Filmin detaycılık ve alt metin işçiliği çok muhteşem olduğu için -aslında bu yazdıklarım bile yetersiz- bir noktadan sonra susup filmi tekrar izlemek veya içine sindirmek istiyor insan. Keciche sinemasıyla ilk tanışmam sonrası aldığım bu gaz ile sinemasına devam edeceğime hiç mi hiç şüphem yok. Cannes jürisinin çok doğru bir tercih yaparak Palme D'or için seçtiği Blue is The Warmest Color, bu yılın hem artistik, hem de realistik usta işi sinema olaylarından birisi. Filmin Amerika'daki festivallerden kayda değer ödüllerle dönmüş olması da ayrı bir mutluluk kaynağı. Sundance Selects'in, harika bir kazanım ve güzellik olan Adèle Exarchopoulos için yaptığı muhteşem Oscar kampanyası, bazı eleştirmen birliklerinden başarıyla döndü. Hani olmaz ya, oldu diyelim, geçen seneki Emmanuele Riva gibi bu seneki Adèle Exarchopoulos adlı güzellik Oscar'a aday oldu. Doğru olur, güzel olur, çok da güzel olur hani. Adele'den bu kadar konuşmuşken Lea Seydoux'nun harika performansını es geçmemek olmaz. 

Kısacası bu yılın tam puanı hak eden, şu ana kadar izlediğim en iyi ikinci film diyebilirim Blue is the Warmest Color'a.  Özgür ve modern toplumun düşüncelerine pranga vuran muhafazakar kitlelerine öncelikle izletilmesi gereken bu aşk hikayesi, tebrik edilesi derecede müthiş, harikulade, muazzam. "Bu kadar kof övgüyü neden yapıyorsun, resmen rezalet, entel filmi, lezbiyen pornosu" diyen dingiller için aksiyon filmleri öneriyordum 4-5 sene önce. Malum o zaman sinema nedir diye soracak olurlarsa "abi Karayip Korsanları çok iyiydi yeaa" diye geçiştiriyordum. Şimdi işler farklı. Sinema pek tabi ki akademik bir sanat değil.

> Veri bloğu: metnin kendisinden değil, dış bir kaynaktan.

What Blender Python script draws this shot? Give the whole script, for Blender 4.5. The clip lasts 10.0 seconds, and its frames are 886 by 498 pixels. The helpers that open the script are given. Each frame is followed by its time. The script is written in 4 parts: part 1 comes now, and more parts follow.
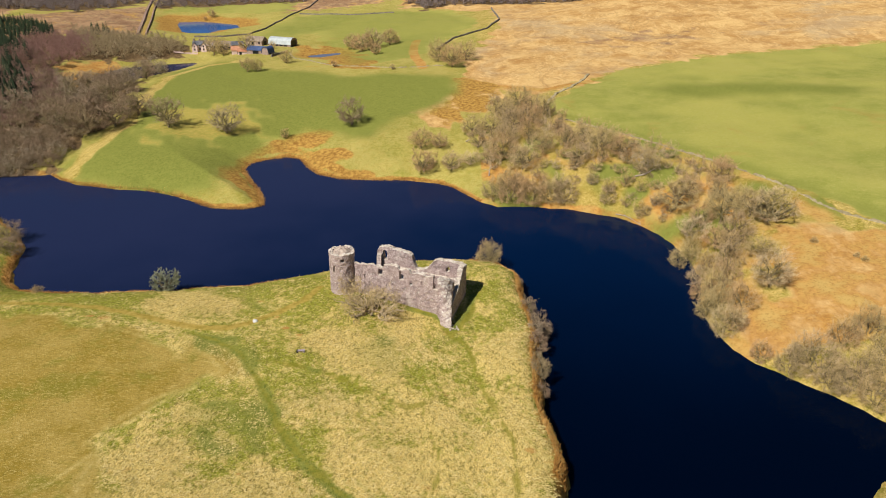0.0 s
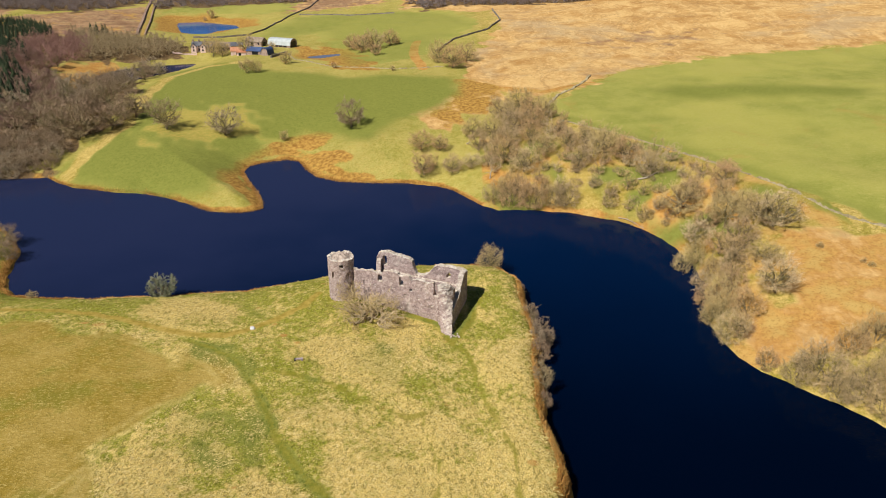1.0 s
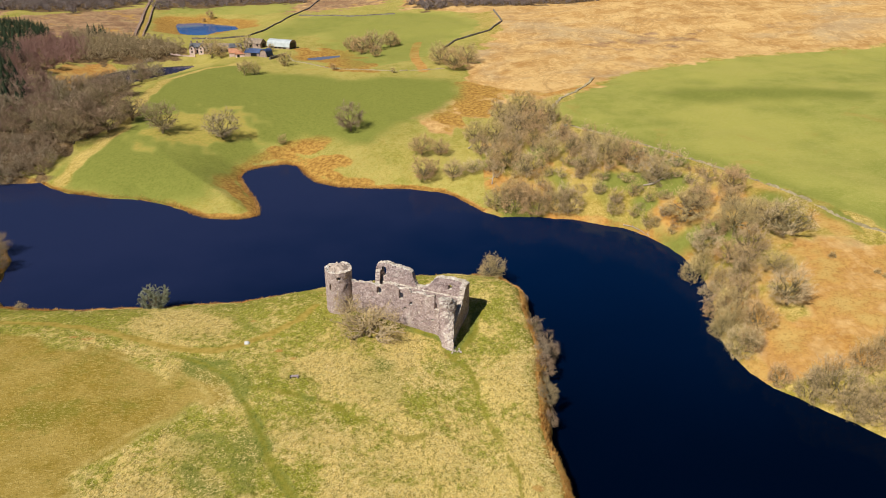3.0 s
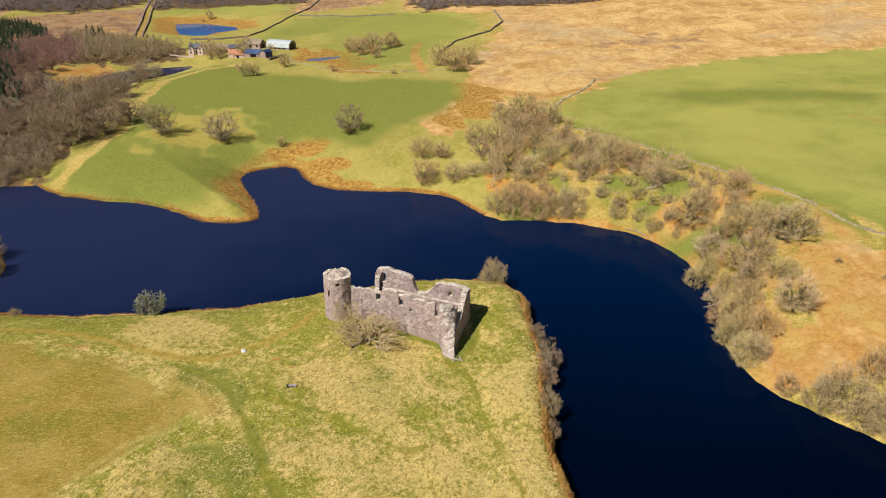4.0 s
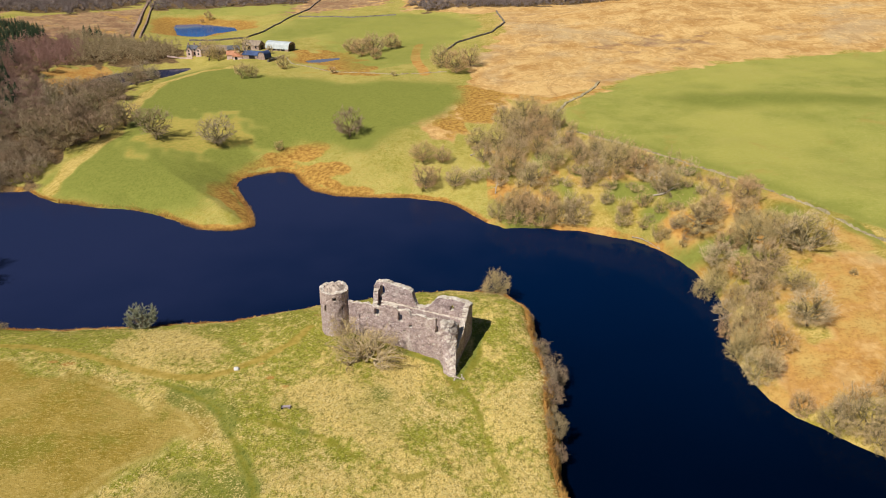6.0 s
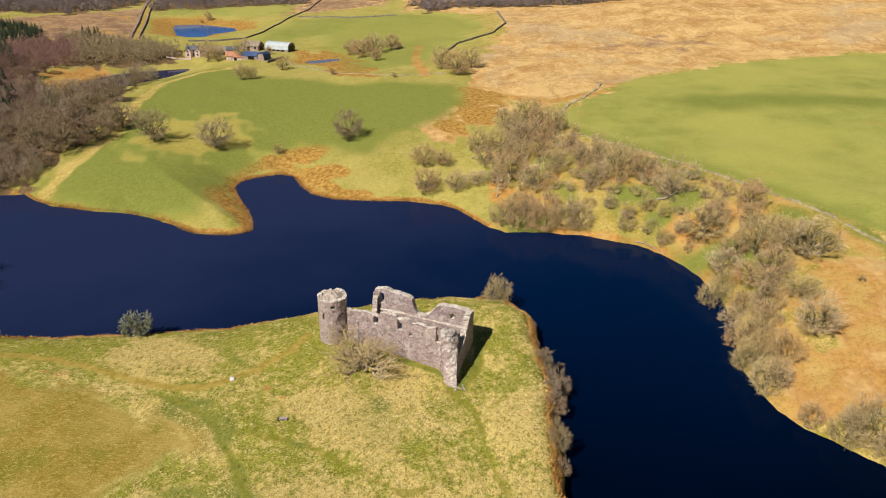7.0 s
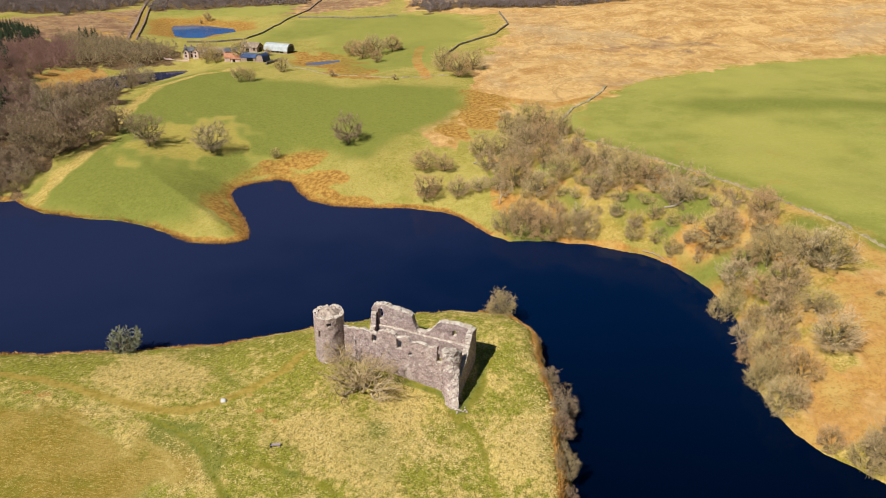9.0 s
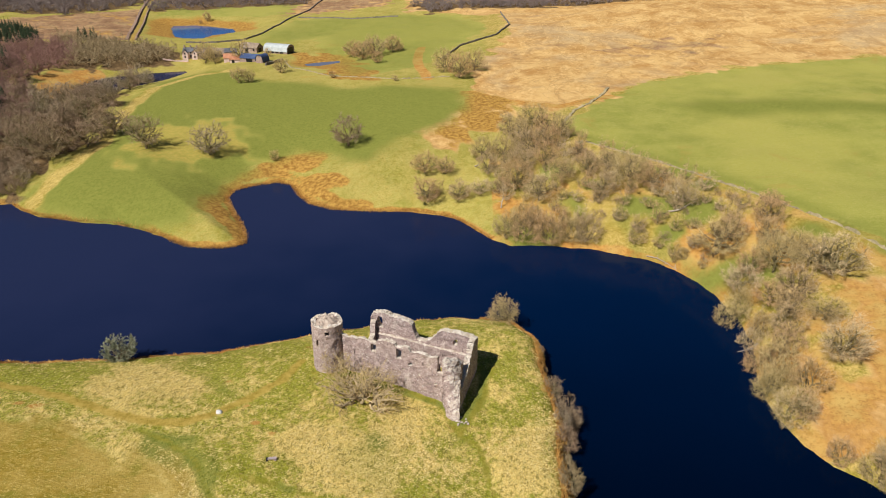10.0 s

Filmlerini akademik yönden allayıp pullayan çakma entel sinemacıların ağır dillerini her zaman eleştirmiş ve yermiş birisi olarak bu film kusursuz bir başyapıt, bunu canı gönülden söyleyebilirim. Ve emin olun ki bu filme "lezbiyen pornosu, zaman kaybı, uykum geldi" gözüyle bakan kardeşlerim bir istatistik olarak dünyadan göçüp gidecekler. Bastırılmış özgürlükleri ile prangalar içerisinde boğulacaklar zük kadar çukurlarında.